Location：Meeting Room on 3rd Foor of SKLC
Pacific Northwest National Laboratory
Developing multi-scale computational modeling capability that enables us to improve the performances of the catalysts, and invent new catalytic processes and technologies is vital for economically converting coal- and biomass-derived resources to low-carbon energy platforms such as synthetic natural gas, transportation fuels, and other valuable chemicals. Since heterogeneous catalytic phenomena span a wide range of time and length scales, a full description of a practical heterogeneous catalytic system from the microscopic to the macroscopic level needs multi-scale computational modeling. On each scale the computational model deals with different time and length regime by using different computational chemistry theories and statistical mechanical simulation models. In particular, first-principles density functional theory (DFT) calculations are used for exploring unbiased reaction mechanisms and determining the thermodynamics and the kinetics of elementary reaction steps over the well-defined catalyst surfaces; kinetic Monte Carlo (KMC) simulations with DFT-determined kinetic information are then used predicting the macroscopic reaction kinetics over supported catalyst materials under operating reaction conditions. Finally, by integrating DFT-based KMC with stochastic partial differential equation theory (SPDE), which is used for describing mass and heat transfer around the catalyst surface, a multi-scale multiphase reactor model is developed to predict the global catalytic performance in industrial reactors. In this talk, we will discuss the above computational model via specific reaction systems such as methanol synthesis from CO2 hydrogenation on Cu(111) surface, reaction kinetics of nitric oxide on the three-dimensional platinum nanoparticles under lean-burn conditions, and CO oxidation on the RuO2(110) surface with mass and heat transfer.
Dr. Donghai Mei obtained his bachelor degree in chemical engineering from Northwest University (Xi An city, Shaanxi province) in china in 1986. After graduation, he worked as an engineer in a chemical factory for four years.
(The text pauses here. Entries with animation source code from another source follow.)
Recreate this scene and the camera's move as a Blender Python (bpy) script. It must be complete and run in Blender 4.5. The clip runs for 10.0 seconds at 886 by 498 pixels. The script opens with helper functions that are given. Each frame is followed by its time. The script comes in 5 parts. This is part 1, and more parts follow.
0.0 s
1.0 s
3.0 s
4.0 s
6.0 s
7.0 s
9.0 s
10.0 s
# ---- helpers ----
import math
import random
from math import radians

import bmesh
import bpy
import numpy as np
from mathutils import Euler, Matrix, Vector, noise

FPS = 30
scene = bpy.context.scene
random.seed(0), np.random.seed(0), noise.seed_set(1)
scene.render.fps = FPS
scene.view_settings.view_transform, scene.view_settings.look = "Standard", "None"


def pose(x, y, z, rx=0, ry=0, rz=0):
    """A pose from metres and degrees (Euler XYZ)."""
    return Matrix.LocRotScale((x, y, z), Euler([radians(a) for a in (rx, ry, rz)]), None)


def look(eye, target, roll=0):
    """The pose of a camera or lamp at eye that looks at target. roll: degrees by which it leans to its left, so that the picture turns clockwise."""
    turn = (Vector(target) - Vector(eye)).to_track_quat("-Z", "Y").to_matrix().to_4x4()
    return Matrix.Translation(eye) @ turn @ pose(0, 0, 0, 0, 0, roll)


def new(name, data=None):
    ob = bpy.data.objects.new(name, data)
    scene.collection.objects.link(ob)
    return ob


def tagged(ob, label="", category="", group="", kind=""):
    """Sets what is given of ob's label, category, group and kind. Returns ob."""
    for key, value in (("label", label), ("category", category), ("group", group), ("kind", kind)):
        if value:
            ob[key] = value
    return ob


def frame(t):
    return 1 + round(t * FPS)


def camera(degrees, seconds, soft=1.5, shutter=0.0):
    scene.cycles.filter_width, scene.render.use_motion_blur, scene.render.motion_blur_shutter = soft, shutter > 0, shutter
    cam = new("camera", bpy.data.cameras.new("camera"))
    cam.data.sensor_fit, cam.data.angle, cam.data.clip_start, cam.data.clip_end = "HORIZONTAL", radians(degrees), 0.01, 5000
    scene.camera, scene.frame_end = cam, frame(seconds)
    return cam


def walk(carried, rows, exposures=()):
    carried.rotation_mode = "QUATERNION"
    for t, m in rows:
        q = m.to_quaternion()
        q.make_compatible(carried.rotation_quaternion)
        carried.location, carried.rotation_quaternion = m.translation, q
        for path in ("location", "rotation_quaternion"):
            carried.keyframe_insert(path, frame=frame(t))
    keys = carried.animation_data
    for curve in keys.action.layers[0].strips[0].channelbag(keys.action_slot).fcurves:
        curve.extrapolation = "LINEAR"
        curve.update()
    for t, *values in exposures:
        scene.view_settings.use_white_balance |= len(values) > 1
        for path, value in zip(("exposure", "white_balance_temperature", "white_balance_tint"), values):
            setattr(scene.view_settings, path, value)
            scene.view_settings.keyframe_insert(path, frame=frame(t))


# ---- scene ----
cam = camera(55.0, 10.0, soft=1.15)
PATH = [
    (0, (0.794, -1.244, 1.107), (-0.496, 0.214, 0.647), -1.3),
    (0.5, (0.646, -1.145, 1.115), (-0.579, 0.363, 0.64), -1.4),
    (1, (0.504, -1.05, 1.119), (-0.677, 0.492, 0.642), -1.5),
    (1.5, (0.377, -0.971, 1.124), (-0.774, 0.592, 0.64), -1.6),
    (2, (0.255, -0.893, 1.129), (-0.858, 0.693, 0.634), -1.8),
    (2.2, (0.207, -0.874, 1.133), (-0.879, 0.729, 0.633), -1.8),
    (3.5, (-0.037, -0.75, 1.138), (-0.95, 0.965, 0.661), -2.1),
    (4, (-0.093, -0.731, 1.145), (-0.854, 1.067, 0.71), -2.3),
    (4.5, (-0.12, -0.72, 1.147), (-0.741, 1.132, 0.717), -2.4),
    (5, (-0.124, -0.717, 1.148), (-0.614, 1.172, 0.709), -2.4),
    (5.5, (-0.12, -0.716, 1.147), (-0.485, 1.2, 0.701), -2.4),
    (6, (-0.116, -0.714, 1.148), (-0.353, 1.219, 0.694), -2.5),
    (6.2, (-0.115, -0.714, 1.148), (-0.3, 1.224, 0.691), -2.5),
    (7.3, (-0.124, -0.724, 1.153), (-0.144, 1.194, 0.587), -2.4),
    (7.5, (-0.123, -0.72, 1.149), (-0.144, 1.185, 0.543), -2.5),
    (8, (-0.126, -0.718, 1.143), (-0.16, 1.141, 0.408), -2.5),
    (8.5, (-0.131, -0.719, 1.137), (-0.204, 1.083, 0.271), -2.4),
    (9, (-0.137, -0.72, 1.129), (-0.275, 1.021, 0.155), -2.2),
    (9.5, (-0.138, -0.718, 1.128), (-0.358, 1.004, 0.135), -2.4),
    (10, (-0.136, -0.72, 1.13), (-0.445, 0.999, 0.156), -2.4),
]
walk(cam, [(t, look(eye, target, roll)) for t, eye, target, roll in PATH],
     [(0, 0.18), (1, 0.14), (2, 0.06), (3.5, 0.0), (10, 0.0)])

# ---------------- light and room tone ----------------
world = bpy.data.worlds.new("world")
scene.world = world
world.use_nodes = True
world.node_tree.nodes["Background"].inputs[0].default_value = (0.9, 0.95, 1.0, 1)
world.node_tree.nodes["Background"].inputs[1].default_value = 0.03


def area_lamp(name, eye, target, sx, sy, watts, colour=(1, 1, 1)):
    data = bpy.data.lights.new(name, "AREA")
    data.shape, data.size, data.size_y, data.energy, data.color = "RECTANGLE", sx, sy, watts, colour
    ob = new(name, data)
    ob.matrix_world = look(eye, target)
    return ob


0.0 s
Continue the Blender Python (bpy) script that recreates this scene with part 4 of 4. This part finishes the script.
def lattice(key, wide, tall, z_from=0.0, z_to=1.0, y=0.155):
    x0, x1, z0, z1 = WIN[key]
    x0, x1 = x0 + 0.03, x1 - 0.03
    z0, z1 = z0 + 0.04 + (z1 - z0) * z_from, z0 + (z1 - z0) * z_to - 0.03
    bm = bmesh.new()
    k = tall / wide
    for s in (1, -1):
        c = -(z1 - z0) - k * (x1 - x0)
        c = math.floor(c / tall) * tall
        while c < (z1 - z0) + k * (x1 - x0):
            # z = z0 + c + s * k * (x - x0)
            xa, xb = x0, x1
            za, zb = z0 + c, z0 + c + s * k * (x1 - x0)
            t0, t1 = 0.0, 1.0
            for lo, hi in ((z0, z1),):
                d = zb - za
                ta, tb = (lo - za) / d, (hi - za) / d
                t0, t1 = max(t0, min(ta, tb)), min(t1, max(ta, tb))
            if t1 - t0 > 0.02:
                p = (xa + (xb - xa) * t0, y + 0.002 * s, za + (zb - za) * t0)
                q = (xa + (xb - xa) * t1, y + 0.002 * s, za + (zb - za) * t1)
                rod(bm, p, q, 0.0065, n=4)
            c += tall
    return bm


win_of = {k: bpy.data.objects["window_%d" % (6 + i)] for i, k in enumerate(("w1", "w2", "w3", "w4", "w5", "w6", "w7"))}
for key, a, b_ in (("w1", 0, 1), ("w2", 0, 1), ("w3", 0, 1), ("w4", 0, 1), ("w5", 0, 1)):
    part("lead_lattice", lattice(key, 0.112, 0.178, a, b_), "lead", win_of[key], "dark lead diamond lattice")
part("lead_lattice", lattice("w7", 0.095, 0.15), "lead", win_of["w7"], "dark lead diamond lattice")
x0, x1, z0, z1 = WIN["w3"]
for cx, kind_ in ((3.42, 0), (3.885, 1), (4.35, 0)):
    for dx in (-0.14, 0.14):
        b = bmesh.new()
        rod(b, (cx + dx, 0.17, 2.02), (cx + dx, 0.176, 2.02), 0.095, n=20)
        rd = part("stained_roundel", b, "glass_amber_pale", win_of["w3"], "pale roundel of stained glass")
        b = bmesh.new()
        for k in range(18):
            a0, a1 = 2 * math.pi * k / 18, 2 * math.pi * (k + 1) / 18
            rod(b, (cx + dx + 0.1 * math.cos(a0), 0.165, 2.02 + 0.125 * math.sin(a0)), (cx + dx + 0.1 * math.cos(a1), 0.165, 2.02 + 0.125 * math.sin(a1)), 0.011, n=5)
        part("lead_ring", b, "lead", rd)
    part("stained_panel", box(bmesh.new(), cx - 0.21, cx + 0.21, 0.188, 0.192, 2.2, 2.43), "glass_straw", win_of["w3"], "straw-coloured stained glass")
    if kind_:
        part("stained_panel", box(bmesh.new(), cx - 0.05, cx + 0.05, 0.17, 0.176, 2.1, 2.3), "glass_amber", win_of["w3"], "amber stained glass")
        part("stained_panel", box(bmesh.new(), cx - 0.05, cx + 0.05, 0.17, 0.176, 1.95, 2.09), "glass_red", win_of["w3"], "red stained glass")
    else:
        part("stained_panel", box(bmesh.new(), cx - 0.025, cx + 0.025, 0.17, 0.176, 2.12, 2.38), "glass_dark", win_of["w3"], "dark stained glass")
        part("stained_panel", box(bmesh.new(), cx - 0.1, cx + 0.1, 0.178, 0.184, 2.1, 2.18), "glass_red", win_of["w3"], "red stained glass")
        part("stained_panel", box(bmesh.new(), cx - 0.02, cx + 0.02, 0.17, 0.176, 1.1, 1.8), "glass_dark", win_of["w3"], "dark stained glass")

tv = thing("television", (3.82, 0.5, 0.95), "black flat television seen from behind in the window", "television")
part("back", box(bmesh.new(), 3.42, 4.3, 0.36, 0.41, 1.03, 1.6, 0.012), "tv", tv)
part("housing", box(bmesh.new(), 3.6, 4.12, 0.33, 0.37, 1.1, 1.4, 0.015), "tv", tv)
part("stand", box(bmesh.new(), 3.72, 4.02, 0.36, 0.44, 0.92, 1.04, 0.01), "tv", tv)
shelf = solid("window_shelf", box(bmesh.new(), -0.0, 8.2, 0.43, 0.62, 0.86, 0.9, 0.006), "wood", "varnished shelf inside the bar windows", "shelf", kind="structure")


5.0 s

He obtained his master and Ph. D degrees from Beijing University of Chemical Technology (1993) and University of Petroleum China (1996), all in chemical engineering. Before He holds the current scientist position at Pacific Northwest National Laboratory in 2006, he did his postdoctoral research in Tsinghua University and University of Virginia. Dr. Mei’s major research expertise focuses on the quantitative understanding of molecular-level reaction mechanisms underlying the macroscopic phenomena in chemical transformation processes, envisioning rational design of novel catalysts and improvement of renewable energy production and storage technologies. Of particular relevance are hierarchically multi-scale modeling and simulations across all relevant time and length scales. He had published 68 papers on the peer-reviewed journals including Science, JACS, Nano Letters, and Journal of Catalysis, etc.